Others believe that safety drivers play an important role in teaching and supporting robots when their performances lag. But that job gets harder as computer pupils improve. Especially in high-speed conditions, “it’s hard for people to maintain vigilance and even some of the muscle memory that goes along with controlling a car,” said J. Christian Gerdes, a Stanford University professor of mechanical engineering who has tested and researched autonomous vehicle technology since the 1990s. As vehicles’ capabilities improve, it’s a bit like humans are expected to do more and less at the same time, because they’re being asked to be observant of any failure at any time.
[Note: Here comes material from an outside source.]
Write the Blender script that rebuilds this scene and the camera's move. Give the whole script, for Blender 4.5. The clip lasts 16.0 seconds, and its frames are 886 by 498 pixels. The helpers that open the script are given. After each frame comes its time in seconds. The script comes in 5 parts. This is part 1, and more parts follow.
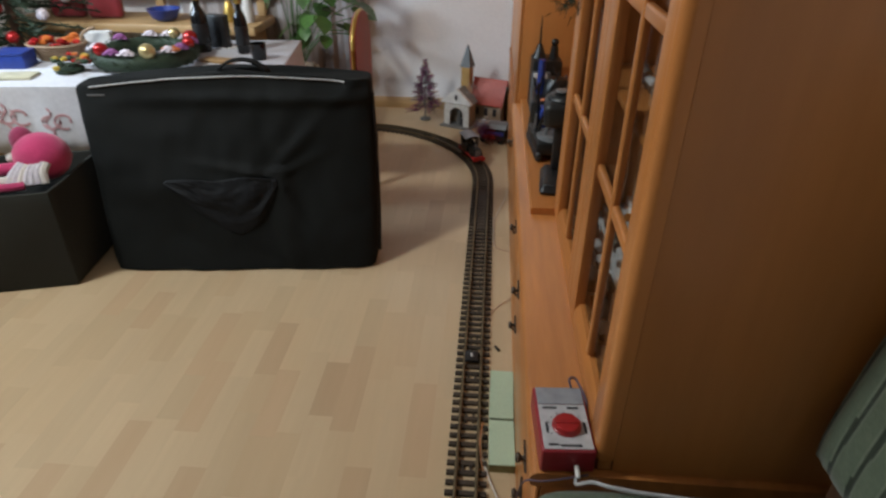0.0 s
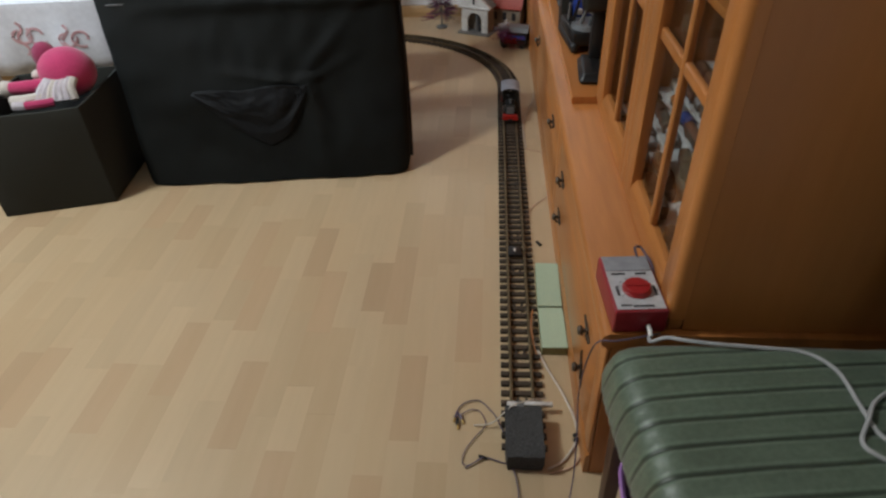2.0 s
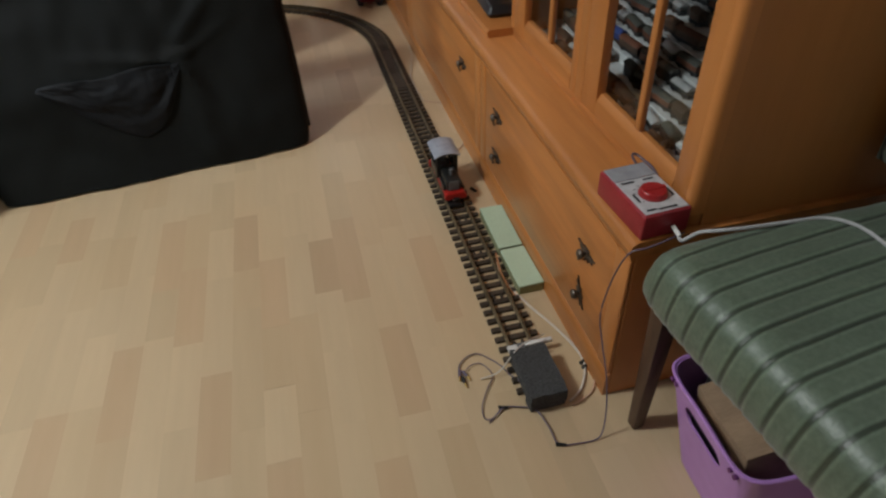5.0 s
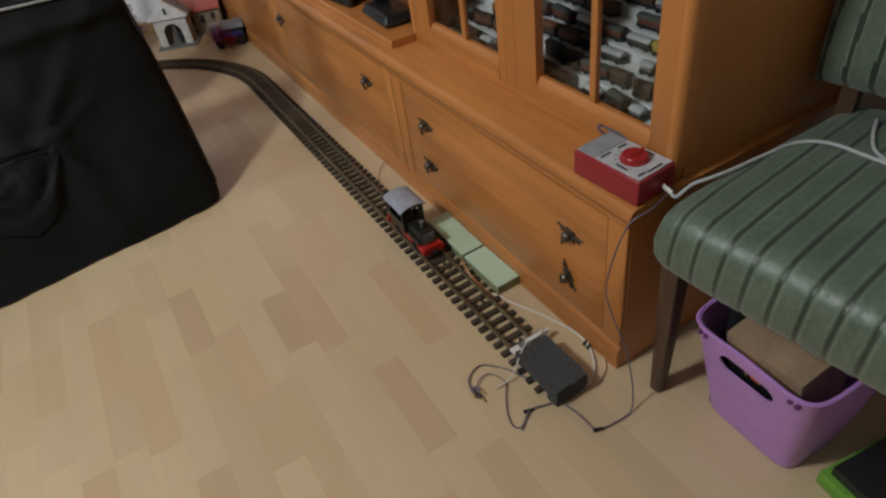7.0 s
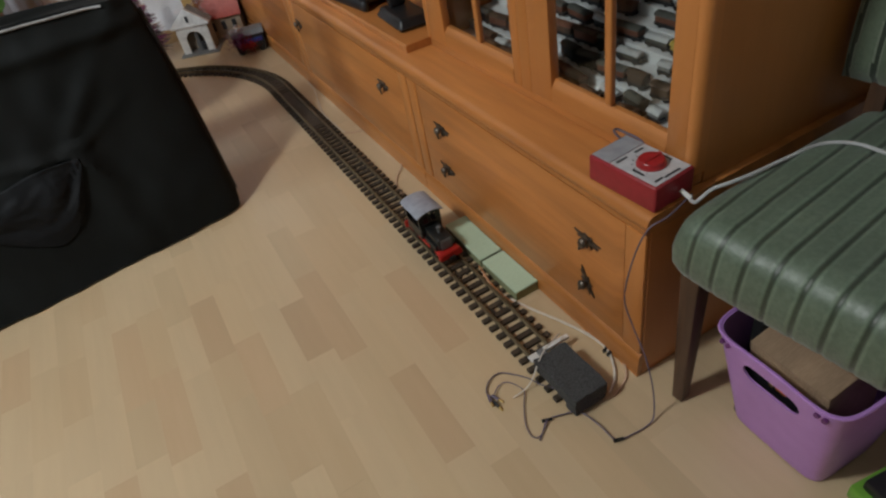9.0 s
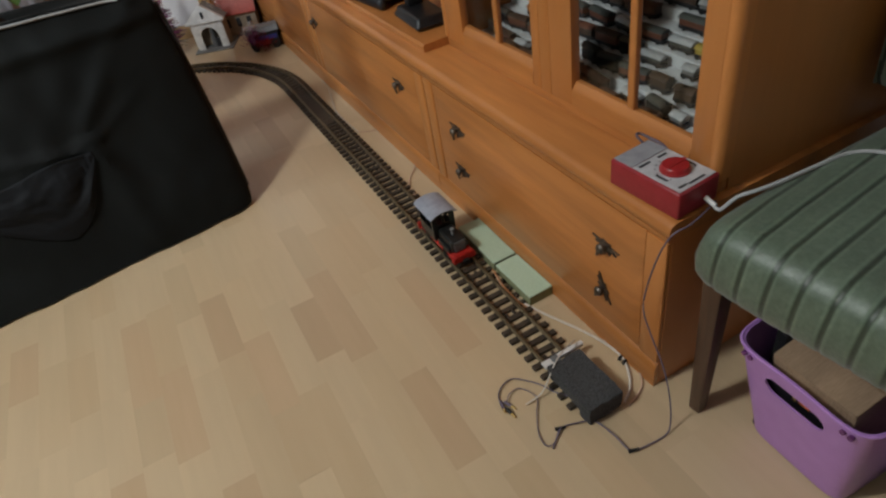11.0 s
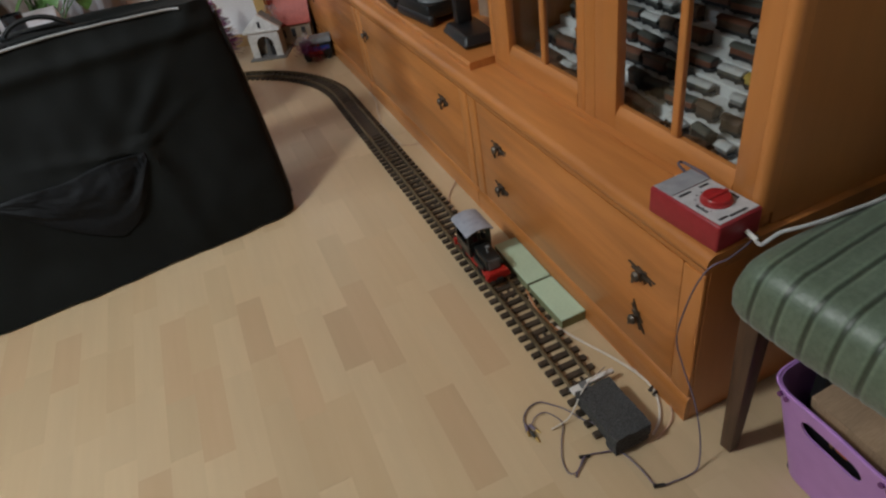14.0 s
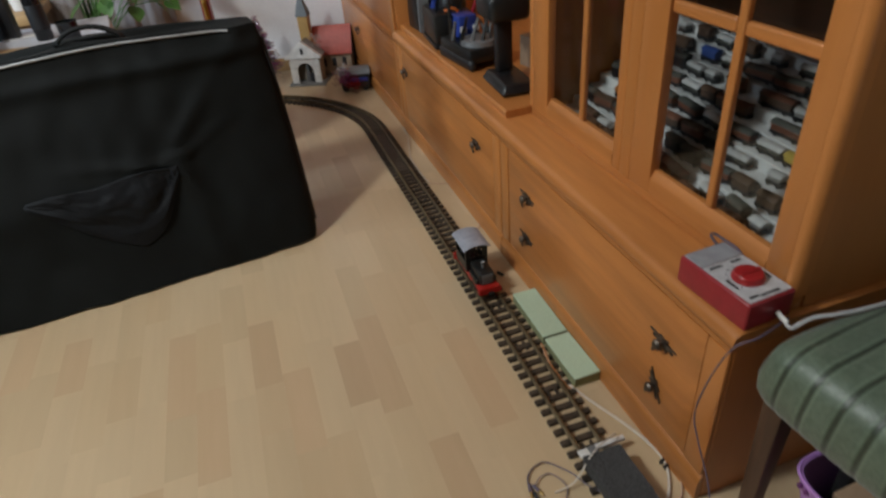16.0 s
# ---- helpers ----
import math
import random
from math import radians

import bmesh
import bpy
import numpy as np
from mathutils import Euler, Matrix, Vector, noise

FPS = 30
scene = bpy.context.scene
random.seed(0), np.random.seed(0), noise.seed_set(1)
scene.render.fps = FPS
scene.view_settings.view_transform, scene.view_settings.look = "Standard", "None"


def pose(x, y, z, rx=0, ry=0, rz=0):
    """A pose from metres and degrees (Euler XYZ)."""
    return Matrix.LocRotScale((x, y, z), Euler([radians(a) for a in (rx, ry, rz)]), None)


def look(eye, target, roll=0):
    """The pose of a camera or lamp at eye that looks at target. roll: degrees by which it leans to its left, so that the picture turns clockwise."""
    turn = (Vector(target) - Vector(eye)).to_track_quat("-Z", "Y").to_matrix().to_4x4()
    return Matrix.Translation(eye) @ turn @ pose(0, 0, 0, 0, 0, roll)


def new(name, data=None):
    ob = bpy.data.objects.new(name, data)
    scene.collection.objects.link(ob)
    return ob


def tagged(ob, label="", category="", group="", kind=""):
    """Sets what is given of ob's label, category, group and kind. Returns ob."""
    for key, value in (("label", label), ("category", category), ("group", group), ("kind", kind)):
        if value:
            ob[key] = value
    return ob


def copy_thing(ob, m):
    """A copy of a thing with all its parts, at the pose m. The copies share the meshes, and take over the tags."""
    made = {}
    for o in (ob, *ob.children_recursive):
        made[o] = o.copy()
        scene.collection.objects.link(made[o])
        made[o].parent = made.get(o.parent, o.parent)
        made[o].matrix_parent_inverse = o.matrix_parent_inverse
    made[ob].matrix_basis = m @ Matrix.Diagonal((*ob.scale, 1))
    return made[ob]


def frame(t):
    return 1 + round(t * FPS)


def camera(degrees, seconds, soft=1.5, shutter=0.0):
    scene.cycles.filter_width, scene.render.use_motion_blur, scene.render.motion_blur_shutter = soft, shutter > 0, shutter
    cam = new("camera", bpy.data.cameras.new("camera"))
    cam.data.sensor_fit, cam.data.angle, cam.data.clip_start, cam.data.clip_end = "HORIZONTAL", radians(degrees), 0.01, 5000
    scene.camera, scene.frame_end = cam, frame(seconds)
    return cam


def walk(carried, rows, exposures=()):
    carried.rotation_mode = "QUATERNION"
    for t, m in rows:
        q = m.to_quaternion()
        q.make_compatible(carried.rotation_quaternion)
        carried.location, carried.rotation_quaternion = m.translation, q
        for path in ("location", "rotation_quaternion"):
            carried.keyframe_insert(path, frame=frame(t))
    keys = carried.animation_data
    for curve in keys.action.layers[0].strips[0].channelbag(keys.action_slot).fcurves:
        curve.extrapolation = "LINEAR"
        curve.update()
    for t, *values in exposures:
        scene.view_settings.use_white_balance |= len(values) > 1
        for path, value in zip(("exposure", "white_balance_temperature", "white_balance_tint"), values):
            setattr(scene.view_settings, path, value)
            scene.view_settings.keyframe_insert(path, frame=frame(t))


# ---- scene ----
cam = camera(70.94, 16.0, soft=2.3, shutter=0.5)
# seconds, eye, (yaw, pitch, roll)
PATH = [
    (0, (0.4652, 0.6592, 1.1610), (4.219, -30.871, 0.642)),
    (0.5, (0.4305, 0.6376, 1.1538), (0.722, -32.540, 0.520)),
    (1, (0.4681, 0.6112, 1.1422), (4.378, -33.703, 1.207)),
    (1.5, (0.4686, 0.5917, 1.1168), (8.850, -36.334, -0.183)),
    (2, (0.3727, 0.6007, 1.0898), (5.098, -37.358, -2.279)),
    (2.5, (0.3258, 0.5984, 1.0758), (1.324, -38.521, -1.468)),
    (3, (0.3351, 0.5980, 1.0693), (-0.606, -38.507, -0.213)),
    (3.5, (0.3257, 0.5969, 1.0681), (-1.827, -39.215, -0.245)),
    (4, (0.2519, 0.6037, 1.0411), (-4.638, -39.562, -2.745)),
    (4.2, (0.2304, 0.6098, 1.0227), (-5.394, -40.138, -2.048)),
    (6.3, (-0.0062, 0.7581, 0.9872), (-24.894, -40.249, -8.741)),
    (6.5, (-0.0061, 0.7638, 0.9822), (-25.677, -40.521, -8.684)),
    (7, (-0.0154, 0.7700, 0.9844), (-25.345, -39.798, -9.407)),
    (7.5, (-0.0065, 0.7671, 0.9904), (-24.207, -39.261, -10.679)),
    (8, (-0.0004, 0.7704, 0.9858), (-23.759, -39.290, -11.110)),
    (8.5, (0.0020, 0.7778, 0.9852), (-23.413, -39.239, -10.953)),
    (9, (0.0154, 0.7778, 0.9867), (-22.140, -39.566, -12.176)),
    (11.5, (0.0087, 0.8013, 0.9782), (-20.698, -38.958, -10.851)),
    (12, (0.0132, 0.7957, 0.9808), (-19.233, -37.998, -10.703)),
    (12.5, (0.0130, 0.7954, 0.9870), (-18.205, -37.248, -10.551)),
    (13, (0.0160, 0.7920, 0.9864), (-17.565, -36.934, -11.095)),
    (13.5, (0.0182, 0.7977, 0.9857), (-17.427, -37.355, -11.223)),
    (14, (0.0207, 0.7961, 0.9831), (-17.103, -37.392, -10.689)),
    (14.5, (0.0236, 0.7969, 0.9816), (-16.765, -37.476, -9.912)),
    (15, (0.0277, 0.8012, 0.9808), (-16.228, -37.596, -9.316)),
    (15.5, (0.0235, 0.8008, 0.9812), (-16.503, -36.955, -8.023)),
    (16, (0.0160, 0.8180, 0.9925), (-16.006, -33.998, -5.420)),
]
walk(cam, [(t, pose(*eye, 0, 0, a) @ pose(0, 0, 0, 90 + b, 0, 0) @ pose(0, 0, 0, 0, 0, c)) for t, eye, (a, b, c) in PATH])

# ---- light ----
world = bpy.data.worlds.new("room_world")
scene.world = world
world.use_nodes = True
world.node_tree.nodes["Background"].inputs[0].default_value = (0.9, 0.95, 1.0, 1)
world.node_tree.nodes["Background"].inputs[1].default_value = 0.02
lamp_data = bpy.data.lights.new("ceiling_light", "POINT")
lamp_data.shadow_soft_size = 0.16
lamp_data.energy, lamp_data.color = 130.0, (0.945, 1.0, 1.0)
lamp = new("ceiling_light", lamp_data)
lamp.matrix_world = pose(-1.5, 1.6, 2.33)
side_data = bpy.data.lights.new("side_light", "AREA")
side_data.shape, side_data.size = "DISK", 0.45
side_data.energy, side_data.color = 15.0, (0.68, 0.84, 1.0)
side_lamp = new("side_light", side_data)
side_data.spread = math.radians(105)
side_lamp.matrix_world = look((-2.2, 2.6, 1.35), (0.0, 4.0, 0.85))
scene.view_settings.exposure = 0.0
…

In some way, older systems of autonomy were safer, Gerdes said, because they weren’t as good. One early form of adaptive cruise control could only detect objects in motion, he recalled, which meant backup drivers were forced to keep their eyes peeled for whenever vehicles ahead came to a stop. “It was always clear when we needed to [be ready to] intervene, because the system had issues frequently enough,” he said.
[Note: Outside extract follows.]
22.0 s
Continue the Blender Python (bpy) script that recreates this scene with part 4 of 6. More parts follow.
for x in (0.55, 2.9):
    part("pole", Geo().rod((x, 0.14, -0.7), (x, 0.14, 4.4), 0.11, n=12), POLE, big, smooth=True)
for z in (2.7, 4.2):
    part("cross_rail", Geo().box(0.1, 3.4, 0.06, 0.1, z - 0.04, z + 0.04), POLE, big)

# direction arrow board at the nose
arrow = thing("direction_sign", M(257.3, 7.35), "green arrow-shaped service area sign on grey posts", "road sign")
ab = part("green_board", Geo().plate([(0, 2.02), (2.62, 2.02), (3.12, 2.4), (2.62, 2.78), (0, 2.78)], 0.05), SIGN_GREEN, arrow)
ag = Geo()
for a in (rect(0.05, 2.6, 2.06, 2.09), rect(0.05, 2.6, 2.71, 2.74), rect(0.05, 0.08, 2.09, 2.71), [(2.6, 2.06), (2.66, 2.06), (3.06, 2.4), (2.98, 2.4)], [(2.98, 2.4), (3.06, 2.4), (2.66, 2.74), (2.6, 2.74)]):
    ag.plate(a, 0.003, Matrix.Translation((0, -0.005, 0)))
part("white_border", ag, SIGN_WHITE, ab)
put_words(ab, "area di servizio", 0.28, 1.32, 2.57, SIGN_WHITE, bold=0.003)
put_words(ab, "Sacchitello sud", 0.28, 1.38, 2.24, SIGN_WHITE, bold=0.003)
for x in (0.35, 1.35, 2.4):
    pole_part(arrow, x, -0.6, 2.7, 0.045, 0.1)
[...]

There may be ways for technology itself to mitigate the handoff problem and intervene to keep humans alert in Level 3 systems. Rajkumar suggested that Uber could install in-car cameras that ensure operator eyeballs are on the road in real time. Gerdes said that, in general, in-car communication platforms could help signal to backup drivers when they need to be on extra-high alert.
An extra person might have also helped prevent the fatal Tempe crash, Rajkumar said: By his calculations of speed and distance, Herzberg’s death might have been avoided if the backup driver had seen her even a half second earlier. “No second person to provide a second set of eyes—that’s a problem I can see,” he said. Gerdes noted that part of his standard safety protocol for testing autonomous vehicles (which he does on test tracks, not public roads) is to always have a second person in the car.
An Uber spokesperson said that the company is exploring possible changes to testing operations but cannot discuss them until the cause of the Tempe crash is established.
Without a doubt, Uber and other companies find themselves in a challenging position, said Rajkumar. Autonomous vehicle developers need real-world mileage and data in order to remove humans from the driver’s seat, eventually. Without people behind the wheels of developmental vehicles, the cars would clearly be more dangerous; on the other hand, those operators, being people, will always be distracted. If society wants the promised safety benefits of fully autonomous vehicles, “the only option we have is to work through the transition, slowly and steadily, until the technology is reliable,” he said.
“Slow and steady” have not historically been traits commonly associated with Uber. The company’s hard-charging, disruptive ethos has defined the growth of its original ride-hailing services and now its race to higher levels of autonomy. Along the way, Uber has survived a series of blow-ups involving relationships with (and not limited to) regulators, law enforcement, passenger privacy, and its competitors; last month, the company settled a high-profile lawsuit over stolen intellectual property with $245 million in stock paid by Uber to arch-rival Waymo, Alphabet’s self-driving technology subsidiary.
Speaking of which, Waymo has chosen not to develop Level 3 or semiautonomous cars at all—that is, cars that are capable of simple driving trips, such as highway cruising, but that still need a human driver to watch the road and sometimes take the wheel (think: Tesla’s Autopilot). It has been testing Level 4 autonomous cars with no backup drivers since November, and has clocked at least four million autonomous miles over at least eight years of testing, with far fewer interventions per mile than Uber.
The Uber spokesperson said that “[miles per intervention] is not a measure of the overall safety of our testing operations and shouldn’t be interpreted as such.” In a statement provided to CityLab, she added,
We believe that technology has the power to make transportation safer than ever before and recognize our responsibility to contribute to safety in our communities. So as we develop self-driving technology, safety is our primary concern every step of the way. We’re heartbroken by what happened this week, and our cars remain grounded. We continue to assist investigators in any way we can.
Yet if Uber has appeared impatient in its pursuit of self-driving development, that may be explained by the fact that the world’s largest ride-hailing company, which launched in 2011 and has been recently valued at $72 billion, is still not profitable. Eliminating the considerable overhead represented by the roughly 600,000 drivers it contracts in the U.S. alone may be the company’s best path to profitability: It could help Uber reduce costs enough to stop subsidizing the cheap, on-demand rides that helped build up its enormous market share. Uber’s former CEO, Travis Kalanick, once called the autonomous vehicle project “existential” to the company’s survival. Dara Khosrowshahi, Uber’s current chief executive, has reportedly become similarly convinced. In November, the company placed an order for 24,000 Volvo SUVs to speed up testing and readiness of autonomous cars for its broader ride-hailing market.
There is a difference, in other words, between Uber and many of its major competitors in the self-driving race: Firms like Waymo, GM, and Ford are either carmakers selling private vehicles or software companies betting that this technology will help them secure space in the automated mobility market of the future. Uber, on the other hand, may need self-driving to happen as soon as possible, at scale, to bring in revenue.
Apart from illuminating the profound difficulties of relying on human backup drivers, the killing in Tempe may also point to the high risks of any company aggressively pushing self-driving technology to market. It’s hard to see how any stage of testing or automation that requires even occasional human assistance won’t be vulnerable to the frailties of attention that experts and former drivers described. To Kelley, Uber could have done more to mitigate those weaknesses.
“I understand that mileage is important to shareholders,” said Kelley, who is now working part-time as a server. “But I think they may just be pushing too hard, and too fast.”
*CORRECTION: A previous version of this article stated that Buzzfeed first reported this information. In fact, Johana Bhuiyan of Recode did. The report also reflected data from March 2017, not March 2018.